Task instructions
Where the data below has the string "part", return the whole line.
==============================
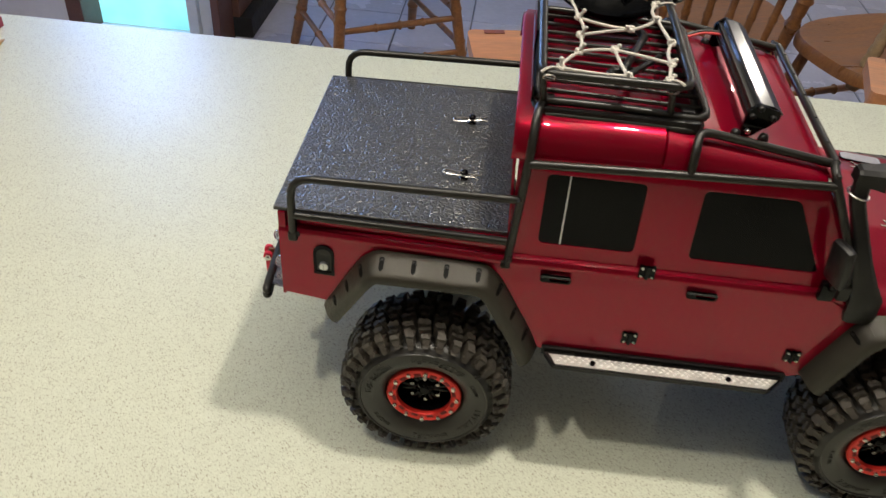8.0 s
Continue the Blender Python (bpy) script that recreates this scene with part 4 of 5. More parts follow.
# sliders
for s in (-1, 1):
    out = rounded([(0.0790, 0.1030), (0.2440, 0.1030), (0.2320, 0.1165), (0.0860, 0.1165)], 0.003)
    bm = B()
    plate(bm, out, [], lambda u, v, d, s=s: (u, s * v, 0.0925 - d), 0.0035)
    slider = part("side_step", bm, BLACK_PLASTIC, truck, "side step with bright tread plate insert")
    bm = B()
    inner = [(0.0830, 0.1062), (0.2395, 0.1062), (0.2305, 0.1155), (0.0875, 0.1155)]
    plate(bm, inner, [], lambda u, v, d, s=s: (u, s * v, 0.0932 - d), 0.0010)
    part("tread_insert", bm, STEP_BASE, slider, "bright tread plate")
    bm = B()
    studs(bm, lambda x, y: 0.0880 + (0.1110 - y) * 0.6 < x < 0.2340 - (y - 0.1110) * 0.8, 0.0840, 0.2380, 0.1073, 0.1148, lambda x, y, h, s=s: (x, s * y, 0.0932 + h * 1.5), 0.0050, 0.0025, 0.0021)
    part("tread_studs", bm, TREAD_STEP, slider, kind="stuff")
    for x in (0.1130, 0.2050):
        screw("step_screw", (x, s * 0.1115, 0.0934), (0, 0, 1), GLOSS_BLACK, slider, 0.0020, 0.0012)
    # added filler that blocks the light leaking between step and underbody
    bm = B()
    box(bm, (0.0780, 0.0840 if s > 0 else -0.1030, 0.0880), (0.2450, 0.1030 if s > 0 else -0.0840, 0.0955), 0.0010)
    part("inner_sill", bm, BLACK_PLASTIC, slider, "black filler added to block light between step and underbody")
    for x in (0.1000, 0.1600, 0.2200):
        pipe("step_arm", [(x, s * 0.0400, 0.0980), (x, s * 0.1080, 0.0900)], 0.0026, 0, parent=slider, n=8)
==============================
Answer in full
Continue the Blender Python (bpy) script that recreates this scene with part 4 of 5. More parts follow.
    slider = part("side_step", bm, BLACK_PLASTIC, truck, "side step with bright tread plate insert")
    part("tread_insert", bm, STEP_BASE, slider, "bright tread plate")
    part("tread_studs", bm, TREAD_STEP, slider, kind="stuff")
    part("inner_sill", bm, BLACK_PLASTIC, slider, "black filler added to block light between step and underbody")